_EXERCISE GOAL_
Identify the lines holding "that" and copy them.

Records contained in a dataset:
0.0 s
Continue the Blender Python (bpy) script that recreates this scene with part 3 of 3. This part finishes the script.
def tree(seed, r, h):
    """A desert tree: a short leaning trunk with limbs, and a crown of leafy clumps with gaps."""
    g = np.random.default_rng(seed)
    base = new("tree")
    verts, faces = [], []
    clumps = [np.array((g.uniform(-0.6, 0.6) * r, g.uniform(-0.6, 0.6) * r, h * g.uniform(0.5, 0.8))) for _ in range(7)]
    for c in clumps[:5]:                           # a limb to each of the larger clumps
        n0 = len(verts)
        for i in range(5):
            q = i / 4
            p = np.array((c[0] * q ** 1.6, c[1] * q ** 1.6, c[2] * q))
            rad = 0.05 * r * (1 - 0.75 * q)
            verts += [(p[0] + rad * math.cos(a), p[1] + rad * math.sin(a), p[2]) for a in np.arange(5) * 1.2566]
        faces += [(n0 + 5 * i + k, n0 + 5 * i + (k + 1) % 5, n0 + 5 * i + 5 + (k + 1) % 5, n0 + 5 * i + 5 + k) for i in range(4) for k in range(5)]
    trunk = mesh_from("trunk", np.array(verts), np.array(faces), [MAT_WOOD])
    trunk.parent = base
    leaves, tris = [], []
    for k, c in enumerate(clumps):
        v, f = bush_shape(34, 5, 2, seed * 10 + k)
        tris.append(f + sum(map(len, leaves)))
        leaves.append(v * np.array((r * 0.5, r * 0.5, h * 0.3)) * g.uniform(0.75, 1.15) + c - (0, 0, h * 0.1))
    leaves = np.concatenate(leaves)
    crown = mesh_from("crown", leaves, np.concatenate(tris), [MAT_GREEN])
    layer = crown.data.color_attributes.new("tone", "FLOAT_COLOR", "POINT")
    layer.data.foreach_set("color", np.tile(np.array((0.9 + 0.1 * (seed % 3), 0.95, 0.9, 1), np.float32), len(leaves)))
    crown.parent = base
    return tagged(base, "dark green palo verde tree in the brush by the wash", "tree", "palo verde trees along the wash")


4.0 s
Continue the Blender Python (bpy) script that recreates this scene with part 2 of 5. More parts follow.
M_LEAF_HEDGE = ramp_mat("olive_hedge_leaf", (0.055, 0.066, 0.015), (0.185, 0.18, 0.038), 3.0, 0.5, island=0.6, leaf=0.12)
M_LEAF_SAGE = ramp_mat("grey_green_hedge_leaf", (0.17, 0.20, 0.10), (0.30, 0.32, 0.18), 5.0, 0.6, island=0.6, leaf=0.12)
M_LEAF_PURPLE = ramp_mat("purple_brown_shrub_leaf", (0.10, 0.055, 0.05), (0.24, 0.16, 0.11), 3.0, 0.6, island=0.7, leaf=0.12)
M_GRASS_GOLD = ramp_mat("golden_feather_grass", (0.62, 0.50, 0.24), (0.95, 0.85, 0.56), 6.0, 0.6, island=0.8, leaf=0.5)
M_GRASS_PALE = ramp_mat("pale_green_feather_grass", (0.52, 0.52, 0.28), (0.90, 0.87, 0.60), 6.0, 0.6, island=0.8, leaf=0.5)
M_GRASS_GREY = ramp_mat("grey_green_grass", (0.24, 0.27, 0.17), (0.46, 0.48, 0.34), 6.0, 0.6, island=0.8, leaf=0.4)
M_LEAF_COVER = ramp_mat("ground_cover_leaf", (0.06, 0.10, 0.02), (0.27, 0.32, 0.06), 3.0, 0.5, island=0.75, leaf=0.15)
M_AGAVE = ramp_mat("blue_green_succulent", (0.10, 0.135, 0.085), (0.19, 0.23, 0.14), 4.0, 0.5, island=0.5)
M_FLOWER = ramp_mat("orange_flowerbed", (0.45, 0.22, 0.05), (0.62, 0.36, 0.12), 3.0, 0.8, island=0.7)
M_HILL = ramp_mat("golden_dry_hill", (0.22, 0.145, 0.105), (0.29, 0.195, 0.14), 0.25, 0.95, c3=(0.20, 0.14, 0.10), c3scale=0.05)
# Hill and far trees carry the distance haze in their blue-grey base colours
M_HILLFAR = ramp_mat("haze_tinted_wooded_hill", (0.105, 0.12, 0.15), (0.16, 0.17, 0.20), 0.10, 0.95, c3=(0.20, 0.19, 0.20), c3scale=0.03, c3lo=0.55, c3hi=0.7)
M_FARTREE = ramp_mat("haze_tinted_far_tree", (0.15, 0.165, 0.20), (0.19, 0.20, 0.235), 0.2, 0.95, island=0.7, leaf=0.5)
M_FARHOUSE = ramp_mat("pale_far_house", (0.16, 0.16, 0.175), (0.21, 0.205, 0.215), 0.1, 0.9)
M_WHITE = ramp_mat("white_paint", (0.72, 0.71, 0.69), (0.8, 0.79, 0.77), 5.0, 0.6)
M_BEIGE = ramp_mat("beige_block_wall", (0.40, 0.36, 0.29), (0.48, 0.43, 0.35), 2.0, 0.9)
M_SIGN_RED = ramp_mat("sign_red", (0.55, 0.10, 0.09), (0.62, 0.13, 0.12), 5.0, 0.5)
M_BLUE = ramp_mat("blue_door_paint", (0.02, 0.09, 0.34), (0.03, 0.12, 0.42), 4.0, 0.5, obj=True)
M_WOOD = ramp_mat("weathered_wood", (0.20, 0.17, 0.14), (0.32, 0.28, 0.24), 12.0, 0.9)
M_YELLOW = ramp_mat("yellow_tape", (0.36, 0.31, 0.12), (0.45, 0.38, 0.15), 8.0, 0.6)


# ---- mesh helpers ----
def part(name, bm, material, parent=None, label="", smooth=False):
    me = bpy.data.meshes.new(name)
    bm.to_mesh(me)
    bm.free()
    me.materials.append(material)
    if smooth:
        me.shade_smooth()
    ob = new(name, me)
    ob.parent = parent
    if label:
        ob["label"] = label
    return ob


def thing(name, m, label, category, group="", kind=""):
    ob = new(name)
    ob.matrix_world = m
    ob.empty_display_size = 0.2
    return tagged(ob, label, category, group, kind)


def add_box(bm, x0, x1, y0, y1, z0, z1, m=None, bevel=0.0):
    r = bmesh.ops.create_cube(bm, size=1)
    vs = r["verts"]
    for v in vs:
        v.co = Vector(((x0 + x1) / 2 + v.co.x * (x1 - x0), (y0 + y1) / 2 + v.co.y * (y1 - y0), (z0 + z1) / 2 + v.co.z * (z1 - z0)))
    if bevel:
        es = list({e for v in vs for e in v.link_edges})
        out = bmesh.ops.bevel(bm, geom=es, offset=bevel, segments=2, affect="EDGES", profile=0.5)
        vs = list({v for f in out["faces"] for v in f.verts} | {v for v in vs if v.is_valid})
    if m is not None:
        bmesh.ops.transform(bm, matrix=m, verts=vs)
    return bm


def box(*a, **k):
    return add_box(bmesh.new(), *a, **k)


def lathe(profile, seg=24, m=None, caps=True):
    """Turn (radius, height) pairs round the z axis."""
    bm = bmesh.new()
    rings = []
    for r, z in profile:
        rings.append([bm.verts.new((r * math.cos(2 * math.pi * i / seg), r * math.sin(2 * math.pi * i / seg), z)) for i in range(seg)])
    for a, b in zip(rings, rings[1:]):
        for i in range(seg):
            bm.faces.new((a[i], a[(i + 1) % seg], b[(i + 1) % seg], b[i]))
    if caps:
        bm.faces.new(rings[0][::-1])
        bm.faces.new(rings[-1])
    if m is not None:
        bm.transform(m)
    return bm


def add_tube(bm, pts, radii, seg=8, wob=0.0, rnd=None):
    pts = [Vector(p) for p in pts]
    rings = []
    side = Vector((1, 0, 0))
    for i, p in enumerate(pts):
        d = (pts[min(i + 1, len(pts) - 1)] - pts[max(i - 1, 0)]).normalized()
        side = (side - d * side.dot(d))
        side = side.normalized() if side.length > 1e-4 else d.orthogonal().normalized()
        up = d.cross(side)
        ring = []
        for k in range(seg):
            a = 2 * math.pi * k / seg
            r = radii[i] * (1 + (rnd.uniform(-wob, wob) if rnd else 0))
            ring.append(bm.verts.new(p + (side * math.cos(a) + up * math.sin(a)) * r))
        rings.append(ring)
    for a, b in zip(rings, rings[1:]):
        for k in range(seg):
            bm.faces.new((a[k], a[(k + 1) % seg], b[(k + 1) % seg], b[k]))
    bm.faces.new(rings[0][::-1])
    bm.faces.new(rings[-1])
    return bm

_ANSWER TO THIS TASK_
Continue the Blender Python (bpy) script that recreates this scene with part 3 of 3. This part finishes the script.
Continue the Blender Python (bpy) script that recreates this scene with part 2 of 5. More parts follow.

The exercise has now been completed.